President Barack Obama responded Wednesday to the beheading of American journalist James Foley by the Islamic State (IS) group in Syria and Iraq, declaring that the world stood “appalled by the brutal murder.” Obama vowed to press on with airstrikes against the group despite warnings by the IS that it would kill a second American captive unless the U.S. halted military action against its fighters.
Speaking in Martha’s Vineyard in Massachusetts in a short and somber statement about Foley, the president said, “The United States of America will continue to do what we must do to protect our people.”
Forceful rhetoric aside, however, it is unclear how or if Foley’s death will change the administration’s calculus on limiting U.S. military action against the IS to airstrikes — which military analysts concur will not be enough to destroy the group, which has taken control of swaths of northern and western Iraq.
In the video showing its murder of Foley released online on Tuesday, IS fighters also threatened to execute Steven Sotloff, an American journalist captured in Syria in August 2013, if airstrikes continued. But the limited U.S. military campaign against the group that began on Aug. 8 showed no signs of slowing down on Wednesday, with Pentagon officials announcing further strikes in the mission. An unnamed administration official told The Washington Post that there was no question of suspending strikes and that the “only question is if we do more.”
The questions of what more the U.S. could or should do and whether it has a viable exit strategy if it re-engages more directly in Iraq remain points of debate in Washington.
Congressional Republicans, who have for the most part cautiously welcomed the administration’s strikes against the IS — while often calling them belated or insufficient — will likely continue pressing for more action.
“I remain deeply concerned that despite the preponderance of evidence that proves ISIL [a previous acronym for the group] is a fundamentally evil and dangerous terrorist threat to the United States,” said Sen. Marco Rubio, R-Fla., on Wednesday, “President Obama continues to appear unwilling to do what is necessary to confront ISIL and communicate clearly to the American people about the threat ISIL poses to our country and to our way of life.”
In an interview with Reuters, Sen. John McCain, R., Ariz., called for a dramatic increase in strikes against Islamic State.
But the underlying strategy guiding those strikes remains a matter of contention, even after Foley’s death.

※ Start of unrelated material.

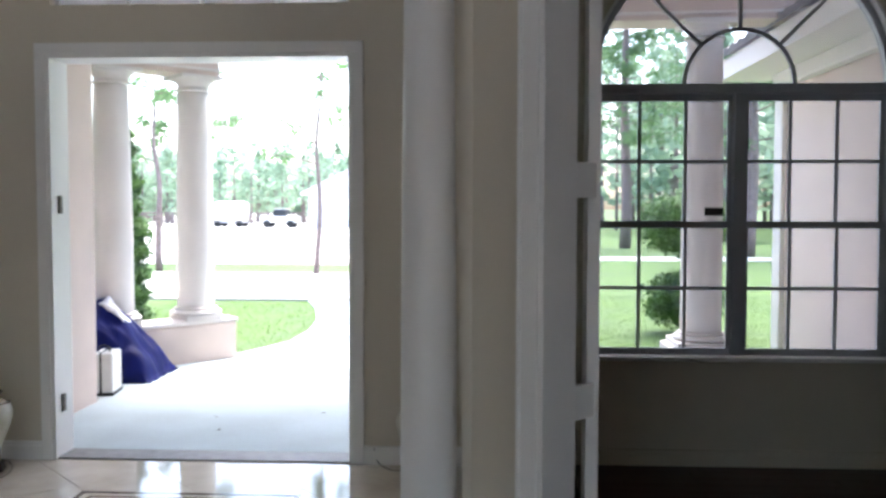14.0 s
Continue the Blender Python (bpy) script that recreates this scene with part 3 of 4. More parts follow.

“No one has offered a plausible strategy to defeat ISIL that does not include a major U.S. commitment on the ground and the renewal of functional governance on both sides of the Iraqi-Syrian border,” wrote Brian Fishman, a fellow with the New America Foundation. “And no one will, because none exists … Bombing ISIL will not destroy it.”
Although it’s widely accepted among military analysts that the IS will have to be rolled back by forces on the ground, there’s little expectation that Washington will commit more than a couple of hundred special forces personnel who can either direct airstrikes or help friendly forces battling the IS on the ground. The U.S. and other Western allies — as well as Iran — are working to strengthen the capacity of the Iraqi military and the peshmerga forces of Iraq’s Kurdish Regional Government to reclaim ground lost to the IS. On that front, Wednesday saw Iraqi security forces battling to reclaim the city of Tikrit from the group, and farther north Kurdish troops consolidated their grip on the strategically important Mosul Dam a day after recapturing it from IS fighters.
Reading the group’s intentions in releasing the provocative beheading video was challenging for analysts, who asked whether it reflected a desire to draw the U.S. into renewed engagement on the ground in Iraq or was intended as a device to attract recruits from the post-9/11 generation.
“The stronger the war against the States gets, the better this will help hesitant brothers to join us,” an IS member previously told Reuters. “America will send its rockets, and we will send our bombs. Our land will not be attacked while their land is safe.”
The U.S. hopes, however, that the revulsion stirred by the harsh rule and violent intolerance of the IS will be so widespread that it will unite a broad coalition against the group on the ground. Washington is hoping that a more inclusive Iraqi government will follow the replacement of Nouri al-Maliki by Haider al-Abadi as prime minister and that this will strengthen the ability of the Iraqi government to roll back IS gains.
“We act against ISIL standing alongside others,” Obama said in his speech Wednesday. “The people of Iraq who, with our support, are taking the fight to ISIL, must continue coming together to expel these terrorists from their communities.”
While the example of the Anbar Awakening that turned Sunni communities against Al-Qaeda is often cited in the Washington conversation as an example that should be reprised, some analysts note that the awakening coincided with a U.S. troop surge — and that a new political accord in Baghdad will not, in itself, reverse IS gains without the involvement of a military force strong enough to turn the tide against the extremists.